Dynamics has always been linked with other systems, but Microsoft is continuing to redefine it as a connected platform. Help desks will need to be able to capture support knowledge across many different apps and apply it to their documentation.
The training collateral established in the implementation phase will have a lasting impact on the organization. It will be used when training new employees and for supporting the general changes in the workforce. However due to extreme cost, the training collateral is rarely kept current with the processes, changes in underlying business system and the training collateral will devaluate fast. When planning and creating the initial content, be aware that it has a lasting impact on the organizational training.
Around the world, organizations face the fraught process of implementing and upgrading Microsoft Dynamics to meet their digital transformation goals. The lynchpin of the process and the key to avoiding a failed implementation is rapid and effective end user adoption.
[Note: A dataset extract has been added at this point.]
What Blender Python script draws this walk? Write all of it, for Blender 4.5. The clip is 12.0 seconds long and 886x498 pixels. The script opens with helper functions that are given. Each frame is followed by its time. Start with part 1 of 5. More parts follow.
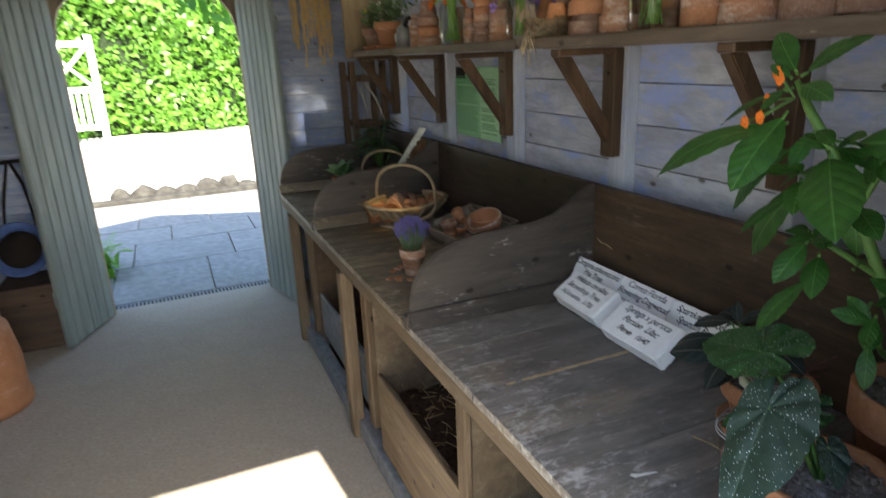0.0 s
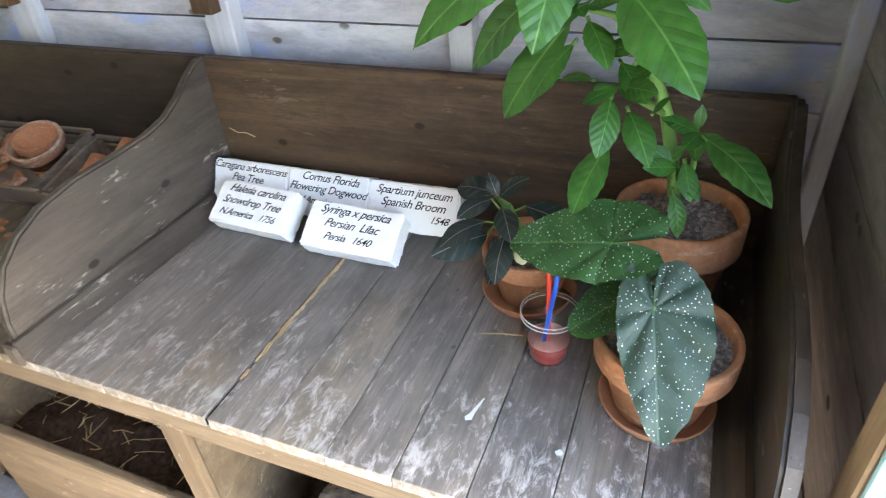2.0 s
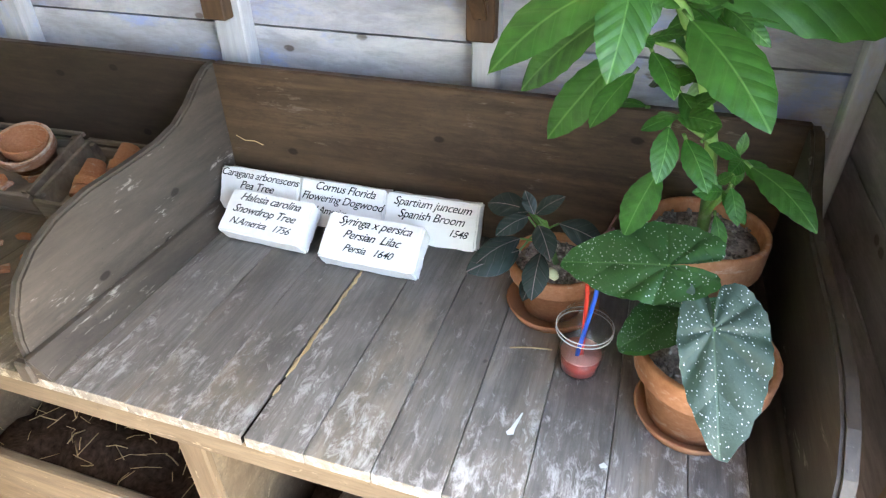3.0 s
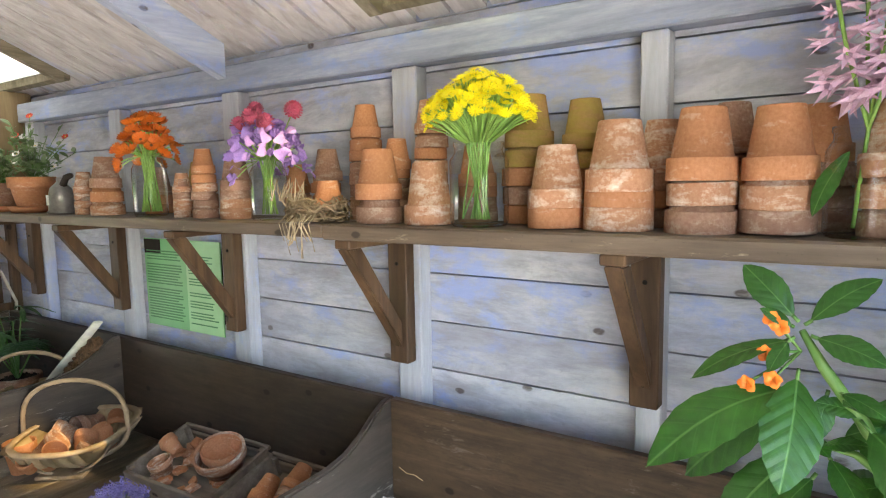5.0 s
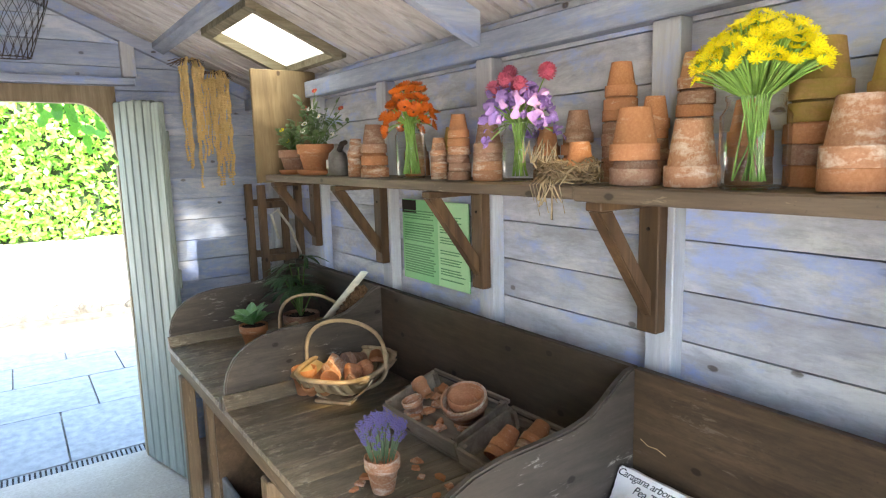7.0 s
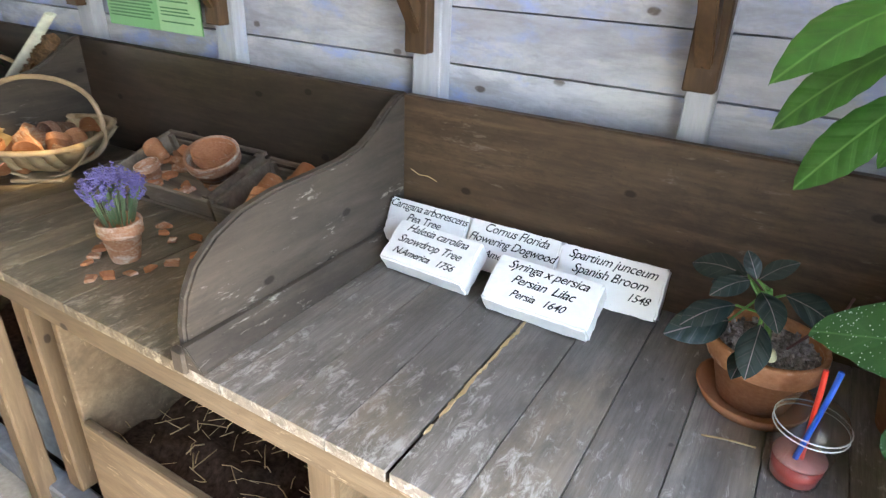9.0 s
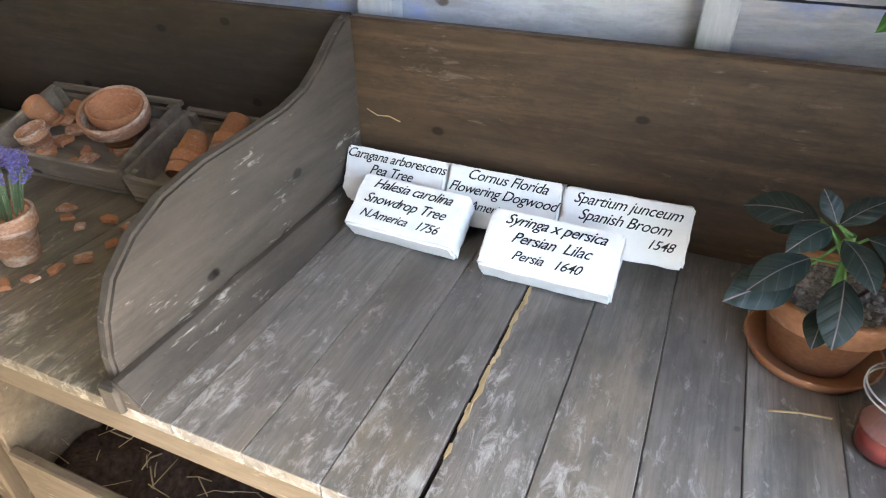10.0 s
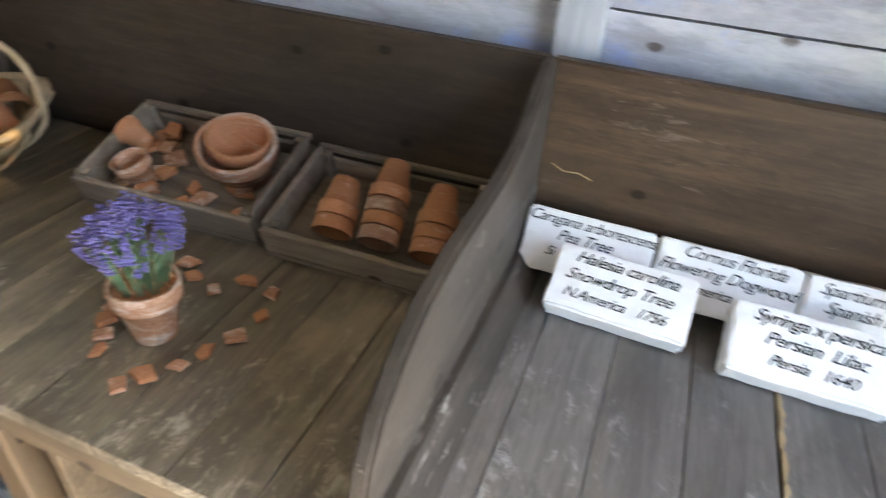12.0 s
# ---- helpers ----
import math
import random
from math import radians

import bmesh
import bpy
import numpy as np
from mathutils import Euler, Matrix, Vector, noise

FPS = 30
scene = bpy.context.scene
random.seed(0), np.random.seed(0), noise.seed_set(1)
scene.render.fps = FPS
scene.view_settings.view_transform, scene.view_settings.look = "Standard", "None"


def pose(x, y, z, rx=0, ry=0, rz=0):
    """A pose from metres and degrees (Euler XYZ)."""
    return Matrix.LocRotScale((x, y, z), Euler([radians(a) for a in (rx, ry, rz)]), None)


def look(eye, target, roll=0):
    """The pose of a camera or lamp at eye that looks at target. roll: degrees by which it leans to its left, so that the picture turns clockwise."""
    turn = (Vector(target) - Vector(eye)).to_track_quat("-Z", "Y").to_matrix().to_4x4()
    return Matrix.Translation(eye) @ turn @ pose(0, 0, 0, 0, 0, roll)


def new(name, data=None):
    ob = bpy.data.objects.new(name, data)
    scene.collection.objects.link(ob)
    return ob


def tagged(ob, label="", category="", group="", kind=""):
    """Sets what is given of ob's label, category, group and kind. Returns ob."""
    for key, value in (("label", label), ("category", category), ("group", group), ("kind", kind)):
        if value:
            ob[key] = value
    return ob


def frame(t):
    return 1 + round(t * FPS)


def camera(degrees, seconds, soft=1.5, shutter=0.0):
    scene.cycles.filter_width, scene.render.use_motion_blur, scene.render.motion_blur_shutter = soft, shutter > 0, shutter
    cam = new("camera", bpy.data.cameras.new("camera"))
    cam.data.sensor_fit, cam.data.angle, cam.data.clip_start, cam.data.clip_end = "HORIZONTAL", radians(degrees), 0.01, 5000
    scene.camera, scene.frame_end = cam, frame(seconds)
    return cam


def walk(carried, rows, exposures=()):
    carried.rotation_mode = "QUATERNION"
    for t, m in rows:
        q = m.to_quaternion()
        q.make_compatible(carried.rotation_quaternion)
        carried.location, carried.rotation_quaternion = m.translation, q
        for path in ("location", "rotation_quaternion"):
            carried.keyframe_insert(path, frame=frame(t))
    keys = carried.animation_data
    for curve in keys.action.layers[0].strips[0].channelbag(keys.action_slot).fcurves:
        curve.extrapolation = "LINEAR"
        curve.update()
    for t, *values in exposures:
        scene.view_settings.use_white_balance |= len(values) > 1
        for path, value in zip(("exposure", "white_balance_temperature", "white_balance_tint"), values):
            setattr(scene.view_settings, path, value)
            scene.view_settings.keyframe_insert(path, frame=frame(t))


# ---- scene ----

This can only be achieved through a successful training program that incorporates next-generation learning technology to avoid the high costs of traditional training providers.
Taking a robust digital training approach depends on keeping documentation up to date and making it standard, portable, and targeted to workers speaking different languages. When properly implemented, this approach maximizes use of Dynamics systems and alleviates burdens on project managers and help desk teams by closing gaps in understanding. Digital transformation at an organizational level starts with a digitally transformed approach to Dynamics training.